In the early 1900s, Gertrude Stein’s residence in Paris became a gathering place for artists and writers. Some of the visitors who frequented 27, Rue de Fleurus were the young experimental painters whose work Gertrude and her brother Leo Stein had been collecting: Picasso, Braques, Manet, Renoir, Cézanne, Matisse. Beside the more gregarious and articulate Matisse, Picasso, who was new to France and just learning to speak French, was thought of as "the quiet Spaniard" and was not at first understood by the guests at the Saturday-night dinner parties. But as the number of visitors and the frequency of the salon-evenings increased, Stein's friendship with Picasso blossomed. She became more and more certain of his genius. As her brother increasingly sided with the Impressionists, her taste in art became more experimental, and she was among the first major collectors of the Cubists.

In 1905, Picasso asked her to sit for a portrait, and the results (not Cubist, but representational) were dark, brooding, and strange. Picasso famously said, "Everybody says that she does not look like it but that does not make any difference, she will," which was quoted by Stein in The Autobiography of Alice B. Toklas. Stein said later, "I was and still am satisfied with my portrait, for me it is I, and it is the only reproduction of me which is always I, for me." The completion of the portrait marks the beginning of Stein’s interest in portraiture and "resemblance," concepts that would come to influence her writing nearly as much as Picasso’s Cubist philosophies.

Stein’s literary portrait of Picasso "If I Told Him," completed nearly twenty years later and first published in Vanity Fair, is a similarly strange but tender attempt to capture a resemblance of his genius. It begins: "If I told him would he like it. Would he like it if I told him." As a painter might wonder if he is flattering his subject sufficiently, Stein wonders if Picasso will like the "portrait" she writes for him as he hears it told back to him—his own Cubist philosophies translated into language. A later passage addresses how one might create "resemblance" in a verbal passage, which becomes something like repetition:

Exact resemblance. To exact resemblance the exact resemblance as exact as a resemblance, exactly as resembling, exactly resembling, exactly in resemblance exactly a resemblance, exactly and resemblance. For this is so. Because.

In fact, Stein continues to defend the representational nature of Cubism throughout her life, as if one could only get to an exact "resemblence," or image of life, through the distortion, repetition, and altering of the present moment to mimic perception. In her 1938 book Picasso she mentions an incident in 1909 when Picasso, after having completed the Cubist paintings Horta de Ebro and Maison sur la Colline, showed Stein the photographs that inspired the paintings. Stein swore that they were no different than the photographs.

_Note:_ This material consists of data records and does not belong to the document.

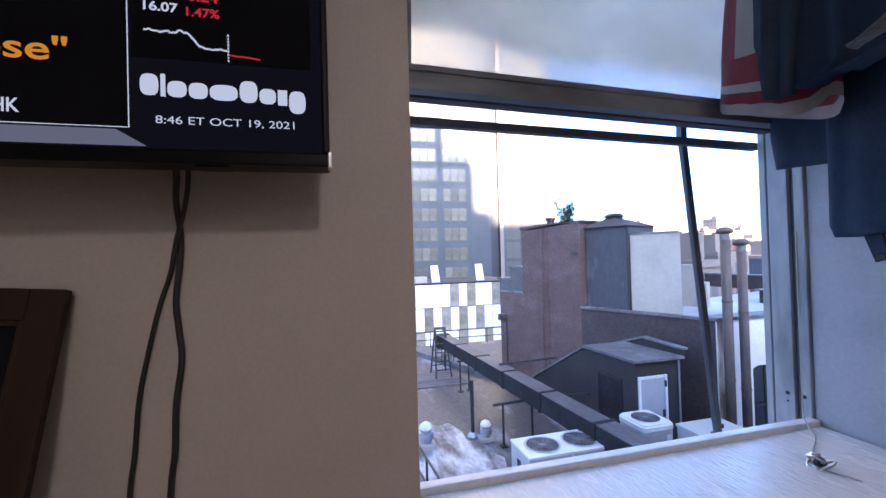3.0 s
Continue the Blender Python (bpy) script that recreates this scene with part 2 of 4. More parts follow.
M_DOORTRIM = material("white_door_trim", (0.7, 0.7, 0.7), 0.5, vary=0.05)
M_WINDARK = material("dark_window_glass", (0.03, 0.035, 0.04), 0.1, vary=0.1, bump=0.0)
M_TOWER = material("tower_grey_panel", (0.045, 0.055, 0.068), 0.5, vary=0.06, fine=3, coarse=0.3, bump=0.0, second=(0.039, 0.048, 0.060))
M_TOWERDARK = material("tower_dark_strip", (0.020, 0.025, 0.034), 0.35, vary=0.1, fine=3, coarse=0.3, bump=0.0)
M_TOWERGLASS = material("tower_window_glass", (0.130, 0.128, 0.102), 0.2, 0.0, vary=0.1, fine=2, coarse=0.6, bump=0.0, second=(0.095, 0.096, 0.082), piece=0.25)
M_PODIUM = material("white_glass_panel", (0.80, 0.80, 0.81), 0.25, vary=0.03, fine=3, coarse=0.5, bump=0.0, piece=0.05)
M_PODGLASS = material("podium_window", (0.27, 0.25, 0.20), 0.15, vary=0.3, fine=2.5, coarse=0.8, bump=0.0, second=(0.16, 0.165, 0.16), piece=0.3)
M_CITYWARM = material("far_pink_brick", (0.17, 0.12, 0.098), 0.9, vary=0.06, fine=0.4, coarse=0.05, bump=0.0)
M_CITYPALE = material("far_pale_stone", (0.19, 0.165, 0.148), 0.9, vary=0.06, fine=0.4, coarse=0.05, bump=0.0)
M_CITYGREY = material("far_blue_grey", (0.10, 0.11, 0.13), 0.9, vary=0.06, fine=0.4, coarse=0.05, bump=0.0)
M_CITYBRICK = material("far_red_brick", (0.11, 0.07, 0.06), 0.9, vary=0.08, fine=0.6, coarse=0.1, bump=0.0)
M_GROUND = material("city_ground", (0.10, 0.10, 0.105), 0.9, vary=0.2, fine=0.2, coarse=0.02, bump=0.0)
M_LEAF = material("leaf_green", (0.06, 0.09, 0.035), 0.7, vary=0.3, fine=4, bump=0.0, piece=0.2)
M_BARK = material("bark", (0.09, 0.07, 0.055), 0.9, vary=0.2)


# ---- mesh helpers ----
def box(x0, y0, z0, x1, y1, z1, bevel=0.0, bm=None):
    bm = bm or bmesh.new()
    made = bmesh.ops.create_cube(bm, size=1.0)["verts"]
    for v in made:
        v.co = Vector(((x0 + x1) / 2 + v.co.x * (x1 - x0), (y0 + y1) / 2 + v.co.y * (y1 - y0), (z0 + z1) / 2 + v.co.z * (z1 - z0)))
    if bevel:
        es = list({e for v in made for e in v.link_edges})
        bmesh.ops.bevel(bm, geom=es, offset=bevel, segments=2, affect="EDGES", profile=0.6)
    return bm


def cyl(p, q, r0, r1=None, seg=16, bm=None, caps=True):
    """A round bar from p to q."""
    bm = bm or bmesh.new()
    p, q = Vector(p), Vector(q)
    r1 = r0 if r1 is None else r1
    turn = (q - p).to_track_quat("Z", "Y").to_matrix().to_4x4()
    bmesh.ops.create_cone(bm, cap_ends=caps, segments=seg, radius1=r0, radius2=r1, depth=(q - p).length, matrix=Matrix.Translation((p + q) / 2) @ turn)
    return bm


def lathe(profile, seg=24, at=(0, 0, 0), bm=None, rib=0.0, ribs=0):
    """A turned body from (radius, height) pairs, with ribs if wanted."""
    bm = bm or bmesh.new()
    rings = []
    for r, z in profile:
        ring = []
        for i in range(seg):
            a = 2 * math.pi * i / seg
            rr = r * (1 + rib * math.cos(ribs * a)) if ribs else r
            ring.append(bm.verts.new((at[0] + rr * math.cos(a), at[1] + rr * math.sin(a), at[2] + z)))
        rings.append(ring)
    for a, b in zip(rings, rings[1:]):
        for i in range(seg):
            bm.faces.new((a[i], a[(i + 1) % seg], b[(i + 1) % seg], b[i]))
    return bm


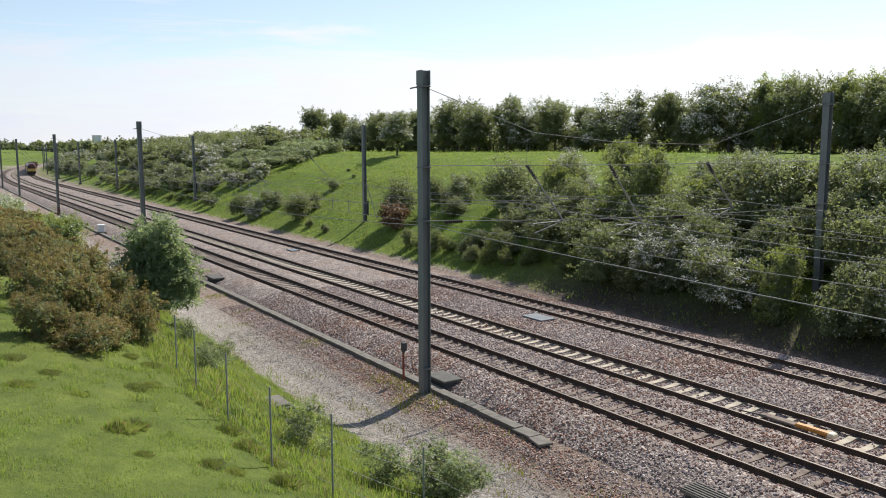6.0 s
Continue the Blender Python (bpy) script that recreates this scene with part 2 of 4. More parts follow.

Stein’s most notable experiment with "verbal Cubism" was her book of poetry Tender Buttons, a series of prose poems divided into "Objects," "Food," and "Rooms." In these strange and fractured descriptions of what she sees, the poet works toward the kind of resemblance and portraiture she first saw in Picasso’s work, beginning with a Cubist description of a carafe that seems to alert the world to the exciting changes afoot in poetry and painting:

A kind in glass and a cousin, a spectacle and nothing strange a single hurt color and an arrangement in a system to pointing. All this and not ordinary, not unordered in not resembling. The difference is spreading.